Arab foreign ministers are calling for international recognition of a Palestinian state with East Jerusalem as its capital, aiming to nullify a controversial US decision on the holy city’s status.
Ayman Safadi, the Jordanian foreign minister, hosted a committee of officials from Egypt, Morocco, Saudi Arabia, the United Arab Emirates and Palestine in Amman on Saturday to discuss the Arab League’s response to US President Donald Trump’s decision to recognise Jerusalem as the capital of Israel last month.
The committee – created at an emergency meeting of the Arab League in Cairo on December 9, just days after Trump’s declaration – is hoping to reverse the decision and “to assert that it has no legal effect”, Safadi told reporters at the summit.
“We [the Arab League] will confront the decision by seeking a [UN] resolution, an international one, to recognise a Palestinian state on 1967 borders with Jerusalem as its capital,” he said.
“We have specific requests, the most important of which is the recognition of a Palestinian state with Jerusalem as its capital according to the June 4, 1967, borders.”
Based on the discussions, ministers will make further recommendations to a full meeting of the Arab League, due to be held at the end of this month, Safadi added.
Al Jazeera correspondent Mohammed Jamjoom said the summit revealed that Arab leaders feel more pressure should be applied to the international community on the issue of a future Palestinian state.
“They’re calling for an emergency meeting within the next few weeks to discuss the issue [and] to try to take it up with more urgency to ensure that, once again, this is very much on the agenda – not just for Arab governments, but also for the international community,” he said.
Divide in the Arab world
The summit was held as a report published by the New York Times on Saturday asserted that while Egypt’s government was publicly condemning Trump’s Jerusalem move, a state intelligence officer was asking influential TV hosts in the country to persuade their viewers to accept it.

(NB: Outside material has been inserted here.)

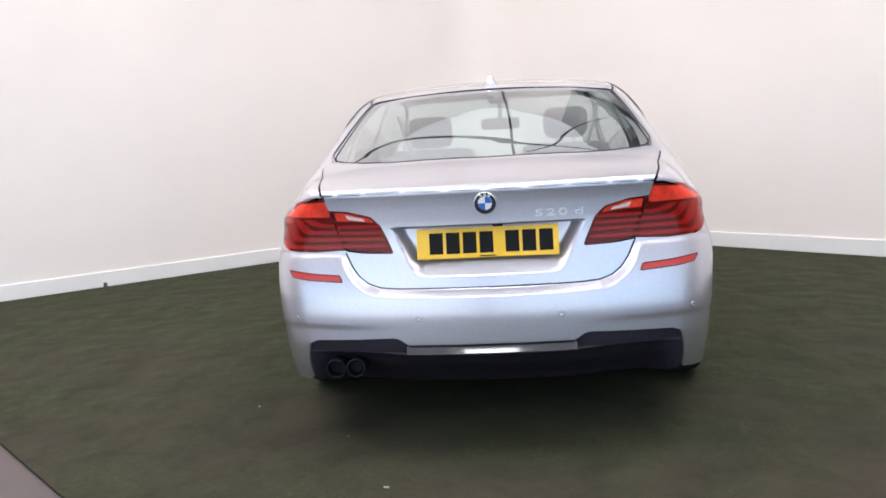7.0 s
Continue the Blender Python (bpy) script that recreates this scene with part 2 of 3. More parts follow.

The report was based on audio recordings obtained by the Times, in which Ashraf al-Kholi, the intelligence officer, can be heard telling the hosts that Egypt, like its “Arab brothers, are denouncing this matter”, but that “after that, this thing will become a reality”.
The report has raised questions about the level of consensus among Arab countries on the issue of Jerusalem, underscoring how complicated the issue of Jerusalem has become in the region, Jamjoom said.
“You have the public condemnation by Arab countries of Trump’s decision, but then on the other hand, especially among ordinary citizens, they say that Arab leaders simply aren’t doing enough to stand in solidarity with their Palestinian brethren at a time when they really need them to rally to the cause,” our correspondent said.
Trump’s Jerusalem decision has prompted widespread condemnation from many leaders throughout the Middle East, as well as from the United Nations General Assembly (UNGA).
On December 21, 128 members of the UNGA voted in favour of a resolution rejecting Trump’s decision. Nine countries – including the United States – voted against the resolution, and 35 abstained.
The status of Jerusalem, home to sites holy to Muslims, Jews and Christians, is one of the core issues in the Israeli-Palestinian conflict. After occupying the city’s eastern part in the 1967 War, Israel annexed the territory and proclaimed it as its “eternal, undivided capital.”
Palestinians, however, see East Jerusalem as the capital of their future state.